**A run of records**
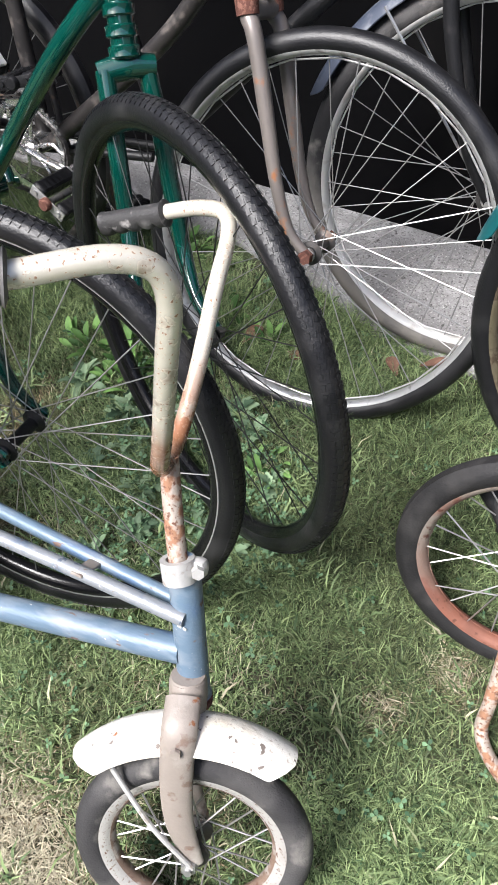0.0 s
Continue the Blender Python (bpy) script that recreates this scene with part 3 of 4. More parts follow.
# back plate behind the backrest and the oval reflector
BP = K @ pose(-0.0400, -0.012, 0.680, 0, -9, 0)
bm = bmesh.new()
outline = [(1.03 * y, (0.94 if z > 0 else 0.97) * z) for y, z in [(-0.060, 0.085), (-0.057, 0.105), (-0.045, 0.116), (0.045, 0.116), (0.057, 0.105), (0.060, 0.085), (0.058, -0.03), (0.050, -0.085), (0.036, -0.102), (-0.036, -0.102), (-0.050, -0.085), (-0.058, -0.03)]]
front_ = [bm.verts.new((-0.004, y, z)) for y, z in outline]
mid_ = [bm.verts.new((0.000, y * 1.03, z * 1.015)) for y, z in outline]
back_ = [bm.verts.new((0.004, y * 1.03, z * 1.015)) for y, z in outline]
for a, b in ((front_, mid_), (mid_, back_)):
    for i in range(12):
        bm.faces.new((a[i], a[(i + 1) % 12], b[(i + 1) % 12], b[i]))
bm.faces.new(front_)
bm.faces.new(back_[::-1])
plate = part("back_plate", bm, M_plate, kid, "black back plate with a dusty worn patch", BP)
bm = bmesh.new()
ring = [(-0.048, 0.093), (0.040, 0.095), (0.046, 0.088), (0.042, 0.068), (0.030, 0.046), (0.018, 0.026), (-0.022, 0.028), (-0.042, 0.052)]
low = [bm.verts.new((-0.0035, y, z)) for y, z in ring]
top_ = [bm.verts.new((-0.0052, y * 0.97, z)) for y, z in ring]
for i in range(8):
    bm.faces.new((low[i], low[(i + 1) % 8], top_[(i + 1) % 8], top_[i]))
bm.faces.new(top_)
part("worn_patch", bm, material("bare_dusty_patch", (0.115, 0.085, 0.055), 0.8, 0, [((0.19, 0.155, 0.12), 60, 0.52, 0.2, 0.9), ((0.07, 0.05, 0.035), 120, 0.58, 0.1, 0.9)], 0.3, 300), plate, "brown dusty worn patch", BP)
bm = lathe(bmesh.new(), [(0.0, -0.0035), (0.0275, -0.0035), (0.0295, -0.001), (0.0295, 0.002), (0.0, 0.002)], 40)
bmesh.ops.transform(bm, matrix=Matrix.Diagonal((1.50, 1, 1, 1)), verts=bm.verts)
QR = BP @ pose(-0.0045, -0.005, -0.026) @ pose(0, 0, 0, 0, 0, -90) @ pose(0, 0, 0, 0, 90, 0)
lens = part("reflector", bm, M_red, plate, "red oval reflector on the back plate", QR)
bm = lathe(bmesh.new(), [(0.0292, -0.003), (0.0312, -0.0025), (0.0315, 0.002), (0.0292, 0.002)], 40)
bmesh.ops.transform(bm, matrix=Matrix.Diagonal((1.48, 1, 1, 1)), verts=bm.verts)
part("bezel", bm, M_alloy, lens, "", QR)
# strap round the saddle
bm = bmesh.new()
rings = []
best = min(range(len(line)), key=lambda i: (saddle_section(line, i, wid[i], hei[i], [math.pi / 2], 0.38, 0.004)[0] - Vector((0.066, 0, 0.660))).length)
over = saddle_section(line, best, wid[best], hei[best], [radians(a) for a in (155, 140, 120, 90, 60, 40, 25)], 0.38, 0.0045)
strap_path = [Vector((-0.003, -0.0575, 0.588)), Vector((0.012, -0.0650, 0.603)), Vector((0.030, -0.0685, 0.622))] + over + [Vector((0.030, 0.0685, 0.622)), Vector((0.012, 0.0650, 0.603)), Vector((-0.003, 0.0575, 0.588))]
cl = curve_through(strap_path, 5)
centre = line[best]
along = (line[best + 1] - line[best - 1]).normalized()
for i, p in enumerate(cl):
    t = (cl[min(i + 1, len(cl) - 1)] - cl[max(i - 1, 0)]).normalized()
    across = (along - t * along.dot(t)).normalized() * (0.0088 + 0.0037 * min(1.0, 3.2 * min(i, len(cl) - 1 - i) / len(cl)))
    out = across.cross(t).normalized()
    if out.dot(p - centre) < 0:
        out = -out
    rings.append([bm.verts.new(p + across * a + out * b) for a, b in ((-1, 0), (1, 0), (1, 0.0020), (0, 0.0032), (-1, 0.0020))])
for a, b in zip(rings, rings[1:]):
    for j in range(5):
        bm.faces.new((a[j], a[(j + 1) % 5], b[(j + 1) % 5], b[j]))
bm.faces.new(rings[0])
bm.faces.new(rings[-1])
strap = part("saddle_strap", bm, M_strap, kid, "dirty white metal strap over the saddle", KS)
for i in range(3):
    part("printed_bar", box((0.0016, 0.0010, 0.012), pose(0.0365 + i * 0.0042, -0.0728, 0.6275 + i * 0.0040, 0, -46, 0)), M_brown, strap, "", KS, False)
for s in (-1, 1):
    y = 0.062 * s - 0.008
    bm = disc_bolt(bmesh.new(), (-0.002, y, 0.590), (0, s, 0), 0.0125, 0.004, 20)
    disc_bolt(bm, (-0.002, y + s * 0.003, 0.590), (0, s, 0), 0.0115, 0.010)
    disc_bolt(bm, (-0.002, y + s * 0.012, 0.590), (0, s, 0), 0.005, 0.006, 12)
    part("strap_bolt", bm, M_alloy, kid, "", K)
    part("strap_lug", tube([(-0.002, y, 0.589), (-0.034, y, 0.589)], 0.0095, seg=12, flat=0.55, up=(0, 1, 0)), M_barchrome, kid, "", K)
# hoop behind the saddle
hoop = [(-0.030, -0.056, 0.562), (-0.035, -0.059, 0.590), (-0.050, -0.064, 0.67), (-0.065, -0.067, 0.778), (-0.074, -0.064, 0.845), (-0.079, -0.052, 0.873), (-0.082, -0.032, 0.886), (-0.084, -0.010, 0.886), (-0.084, 0.010, 0.876),
        (-0.083, 0.025, 0.850), (-0.078, 0.032, 0.778), (-0.063, 0.037, 0.67), (-0.051, 0.044, 0.590), (-0.043, 0.048, 0.562)]
part("sissy_bar", tube(hoop, 0.0060, seg=14), M_rustbar, kid, "rust-speckled chrome hoop behind the saddle", K)
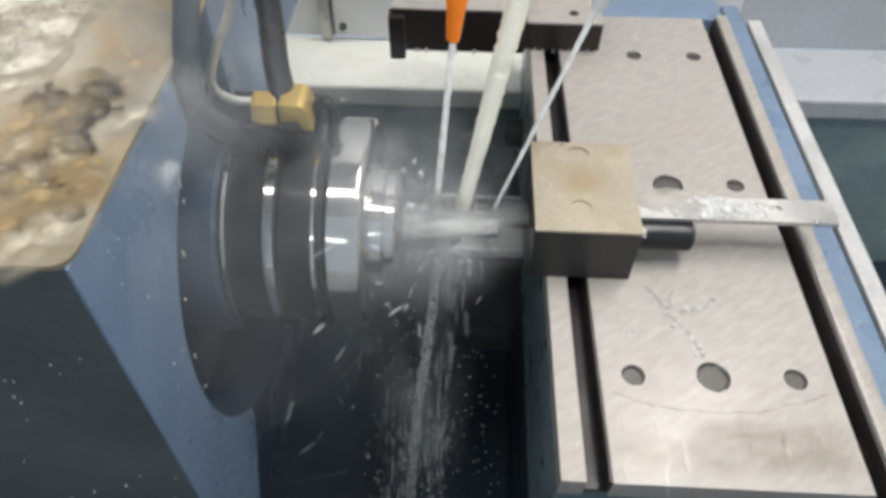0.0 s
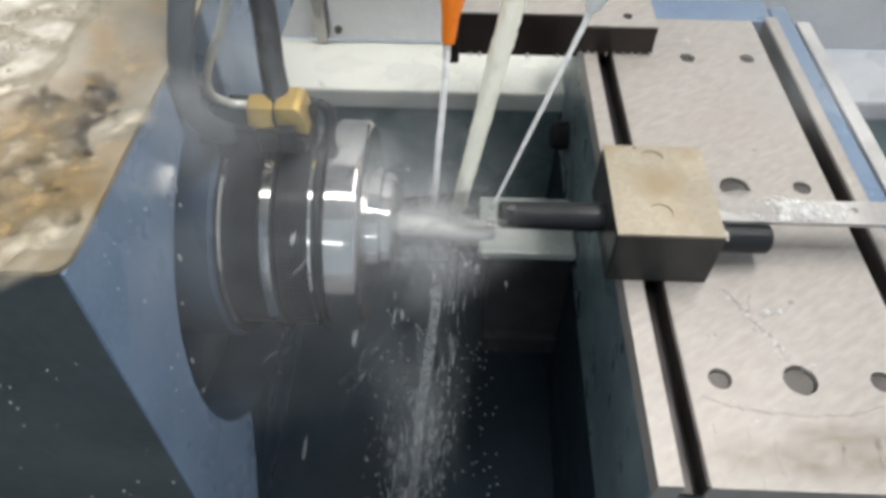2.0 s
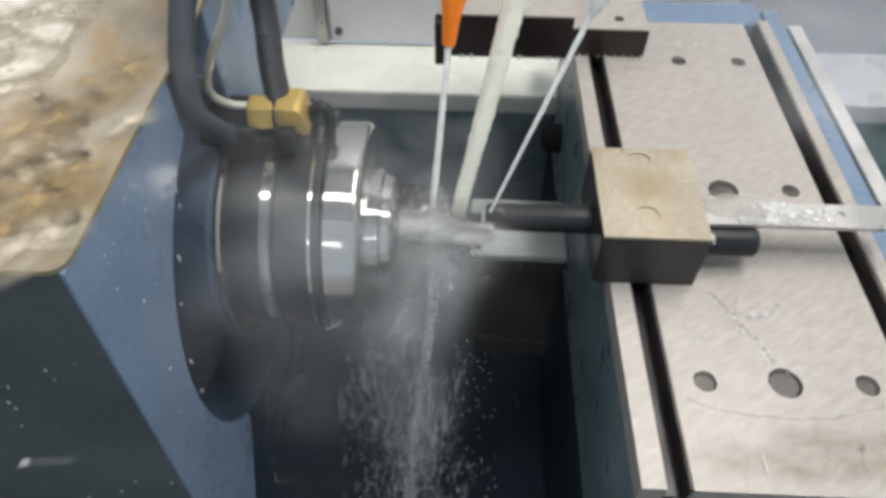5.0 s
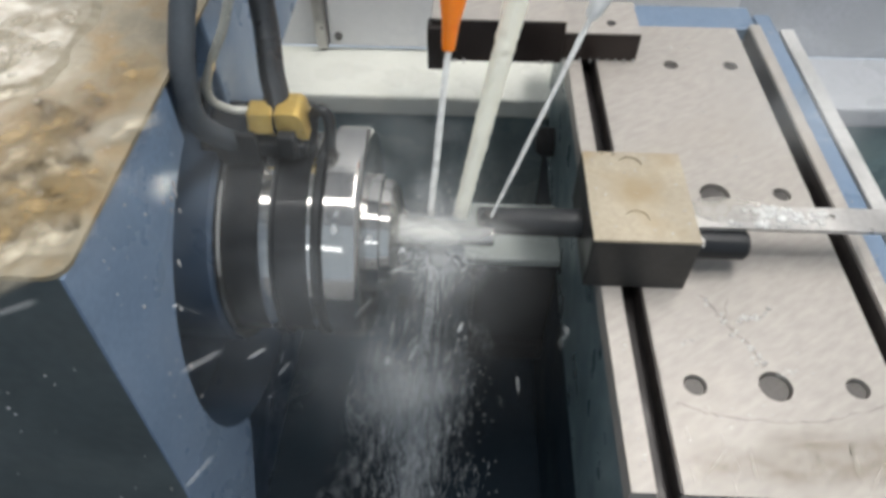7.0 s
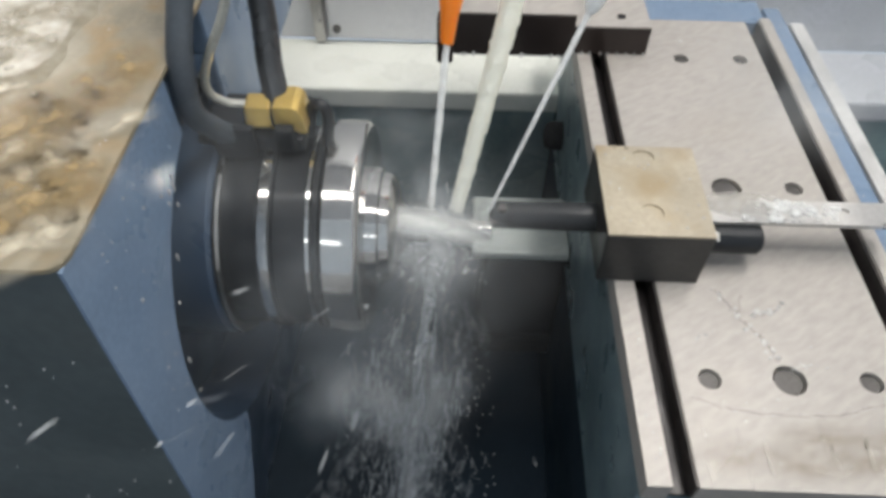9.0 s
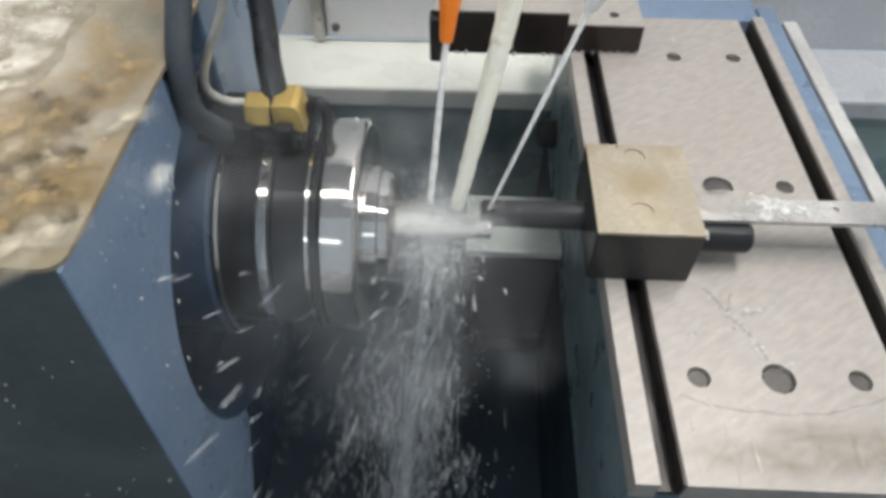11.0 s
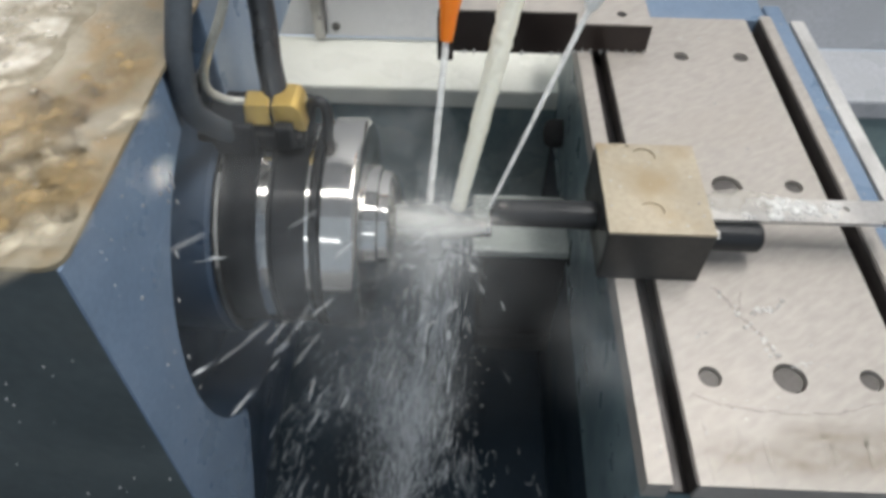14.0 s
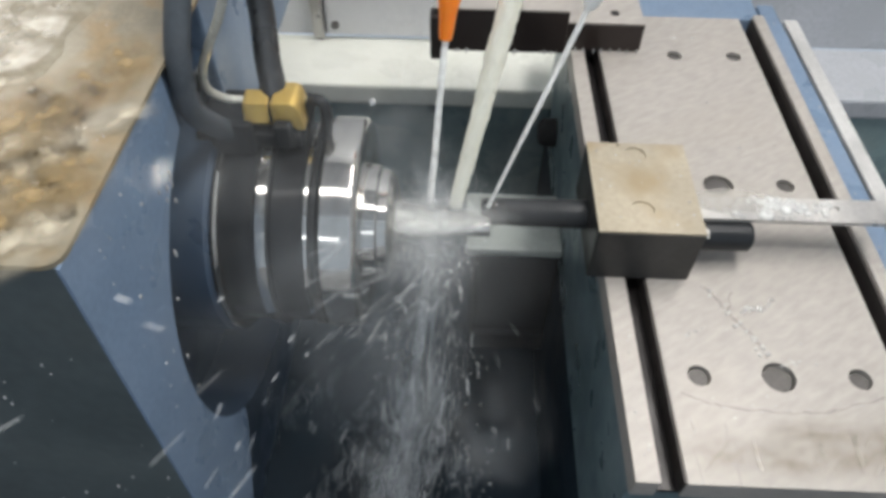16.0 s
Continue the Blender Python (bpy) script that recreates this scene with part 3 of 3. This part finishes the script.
def ripples():
    """A puddle with ring waves where drops fall into it."""
    bm = bmesh.new()
    nx = 110
    x0, x1, y0, y1 = -0.262, -0.186, 0.232, 0.340
    cs = [(-0.219, 0.262, 0.010), (-0.215, 0.277, 0.009), (-0.230, 0.284, 0.012), (-0.224, 0.300, 0.011), (-0.244, 0.270, 0.012), (-0.205, 0.305, 0.008)]
    g = []
    for j in range(nx + 1):
        row = []
        for i in range(nx + 1):
            x, y = x0 + (x1 - x0) * i / nx, y0 + (y1 - y0) * j / nx
            z = 0.0009 * noise.noise(Vector((x * 45, y * 45, 4)))
            for cx, cy, r in cs:
                d = math.hypot(x - cx, y - cy)
                if d < r:
                    z += 0.0006 * math.sin(d * 1500) * (1 - d / r)
            u, v = 2 * i / nx - 1, 2 * j / nx - 1
            edge = 1 - (u * u + v * v) + 0.5 * noise.noise(Vector((x * 50, y * 50, 9)))
            row.append(bm.verts.new((x, y, 0.1640 + z + min(0.0012, max(-0.004, edge * 0.006)))))
        g.append(row)
    for j in range(nx):
        for i in range(nx):
            bm.faces.new((g[j][i], g[j][i + 1], g[j + 1][i + 1], g[j + 1][i]))
    return bm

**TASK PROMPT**
Generate a word-for-word copy of the preceding records, excluding all pictures.

**TASK SOLUTION**
0.0 s
Continue the Blender Python (bpy) script that recreates this scene with part 3 of 4. More parts follow.
# back plate behind the backrest and the oval reflector
BP = K @ pose(-0.0400, -0.012, 0.680, 0, -9, 0)
bm = bmesh.new()
outline = [(1.03 * y, (0.94 if z > 0 else 0.97) * z) for y, z in [(-0.060, 0.085), (-0.057, 0.105), (-0.045, 0.116), (0.045, 0.116), (0.057, 0.105), (0.060, 0.085), (0.058, -0.03), (0.050, -0.085), (0.036, -0.102), (-0.036, -0.102), (-0.050, -0.085), (-0.058, -0.03)]]
front_ = [bm.verts.new((-0.004, y, z)) for y, z in outline]
mid_ = [bm.verts.new((0.000, y * 1.03, z * 1.015)) for y, z in outline]
back_ = [bm.verts.new((0.004, y * 1.03, z * 1.015)) for y, z in outline]
for a, b in ((front_, mid_), (mid_, back_)):
    for i in range(12):
        bm.faces.new((a[i], a[(i + 1) % 12], b[(i + 1) % 12], b[i]))
bm.faces.new(front_)
bm.faces.new(back_[::-1])
plate = part("back_plate", bm, M_plate, kid, "black back plate with a dusty worn patch", BP)
bm = bmesh.new()
ring = [(-0.048, 0.093), (0.040, 0.095), (0.046, 0.088), (0.042, 0.068), (0.030, 0.046), (0.018, 0.026), (-0.022, 0.028), (-0.042, 0.052)]
low = [bm.verts.new((-0.0035, y, z)) for y, z in ring]
top_ = [bm.verts.new((-0.0052, y * 0.97, z)) for y, z in ring]
for i in range(8):
    bm.faces.new((low[i], low[(i + 1) % 8], top_[(i + 1) % 8], top_[i]))
bm.faces.new(top_)
part("worn_patch", bm, material("bare_dusty_patch", (0.115, 0.085, 0.055), 0.8, 0, [((0.19, 0.155, 0.12), 60, 0.52, 0.2, 0.9), ((0.07, 0.05, 0.035), 120, 0.58, 0.1, 0.9)], 0.3, 300), plate, "brown dusty worn patch", BP)
bm = lathe(bmesh.new(), [(0.0, -0.0035), (0.0275, -0.0035), (0.0295, -0.001), (0.0295, 0.002), (0.0, 0.002)], 40)
bmesh.ops.transform(bm, matrix=Matrix.Diagonal((1.50, 1, 1, 1)), verts=bm.verts)
QR = BP @ pose(-0.0045, -0.005, -0.026) @ pose(0, 0, 0, 0, 0, -90) @ pose(0, 0, 0, 0, 90, 0)
lens = part("reflector", bm, M_red, plate, "red oval reflector on the back plate", QR)
bm = lathe(bmesh.new(), [(0.0292, -0.003), (0.0312, -0.0025), (0.0315, 0.002), (0.0292, 0.002)], 40)
bmesh.ops.transform(bm, matrix=Matrix.Diagonal((1.48, 1, 1, 1)), verts=bm.verts)
part("bezel", bm, M_alloy, lens, "", QR)
# strap round the saddle
bm = bmesh.new()
rings = []
best = min(range(len(line)), key=lambda i: (saddle_section(line, i, wid[i], hei[i], [math.pi / 2], 0.38, 0.004)[0] - Vector((0.066, 0, 0.660))).length)
over = saddle_section(line, best, wid[best], hei[best], [radians(a) for a in (155, 140, 120, 90, 60, 40, 25)], 0.38, 0.0045)
strap_path = [Vector((-0.003, -0.0575, 0.588)), Vector((0.012, -0.0650, 0.603)), Vector((0.030, -0.0685, 0.622))] + over + [Vector((0.030, 0.0685, 0.622)), Vector((0.012, 0.0650, 0.603)), Vector((-0.003, 0.0575, 0.588))]
cl = curve_through(strap_path, 5)
centre = line[best]
along = (line[best + 1] - line[best - 1]).normalized()
for i, p in enumerate(cl):
    t = (cl[min(i + 1, len(cl) - 1)] - cl[max(i - 1, 0)]).normalized()
    across = (along - t * along.dot(t)).normalized() * (0.0088 + 0.0037 * min(1.0, 3.2 * min(i, len(cl) - 1 - i) / len(cl)))
    out = across.cross(t).normalized()
    if out.dot(p - centre) < 0:
        out = -out
    rings.append([bm.verts.new(p + across * a + out * b) for a, b in ((-1, 0), (1, 0), (1, 0.0020), (0, 0.0032), (-1, 0.0020))])
for a, b in zip(rings, rings[1:]):
    for j in range(5):
        bm.faces.new((a[j], a[(j + 1) % 5], b[(j + 1) % 5], b[j]))
bm.faces.new(rings[0])
bm.faces.new(rings[-1])
strap = part("saddle_strap", bm, M_strap, kid, "dirty white metal strap over the saddle", KS)
for i in range(3):
    part("printed_bar", box((0.0016, 0.0010, 0.012), pose(0.0365 + i * 0.0042, -0.0728, 0.6275 + i * 0.0040, 0, -46, 0)), M_brown, strap, "", KS, False)
for s in (-1, 1):
    y = 0.062 * s - 0.008
    bm = disc_bolt(bmesh.new(), (-0.002, y, 0.590), (0, s, 0), 0.0125, 0.004, 20)
    disc_bolt(bm, (-0.002, y + s * 0.003, 0.590), (0, s, 0), 0.0115, 0.010)
    disc_bolt(bm, (-0.002, y + s * 0.012, 0.590), (0, s, 0), 0.005, 0.006, 12)
    part("strap_bolt", bm, M_alloy, kid, "", K)
    part("strap_lug", tube([(-0.002, y, 0.589), (-0.034, y, 0.589)], 0.0095, seg=12, flat=0.55, up=(0, 1, 0)), M_barchrome, kid, "", K)
# hoop behind the saddle
hoop = [(-0.030, -0.056, 0.562), (-0.035, -0.059, 0.590), (-0.050, -0.064, 0.67), (-0.065, -0.067, 0.778), (-0.074, -0.064, 0.845), (-0.079, -0.052, 0.873), (-0.082, -0.032, 0.886), (-0.084, -0.010, 0.886), (-0.084, 0.010, 0.876),
        (-0.083, 0.025, 0.850), (-0.078, 0.032, 0.778), (-0.063, 0.037, 0.67), (-0.051, 0.044, 0.590), (-0.043, 0.048, 0.562)]
part("sissy_bar", tube(hoop, 0.0060, seg=14), M_rustbar, kid, "rust-speckled chrome hoop behind the saddle", K)
0.0 s
2.0 s
5.0 s
7.0 s
9.0 s
11.0 s
14.0 s
16.0 s
Continue the Blender Python (bpy) script that recreates this scene with part 3 of 3. This part finishes the script.
def ripples():
    """A puddle with ring waves where drops fall into it."""
    bm = bmesh.new()
    nx = 110
    x0, x1, y0, y1 = -0.262, -0.186, 0.232, 0.340
    cs = [(-0.219, 0.262, 0.010), (-0.215, 0.277, 0.009), (-0.230, 0.284, 0.012), (-0.224, 0.300, 0.011), (-0.244, 0.270, 0.012), (-0.205, 0.305, 0.008)]
    g = []
    for j in range(nx + 1):
        row = []
        for i in range(nx + 1):
            x, y = x0 + (x1 - x0) * i / nx, y0 + (y1 - y0) * j / nx
            z = 0.0009 * noise.noise(Vector((x * 45, y * 45, 4)))
            for cx, cy, r in cs:
                d = math.hypot(x - cx, y - cy)
                if d < r:
                    z += 0.0006 * math.sin(d * 1500) * (1 - d / r)
            u, v = 2 * i / nx - 1, 2 * j / nx - 1
            edge = 1 - (u * u + v * v) + 0.5 * noise.noise(Vector((x * 50, y * 50, 9)))
            row.append(bm.verts.new((x, y, 0.1640 + z + min(0.0012, max(-0.004, edge * 0.006)))))
        g.append(row)
    for j in range(nx):
        for i in range(nx):
            bm.faces.new((g[j][i], g[j][i + 1], g[j + 1][i + 1], g[j + 1][i]))
    return bm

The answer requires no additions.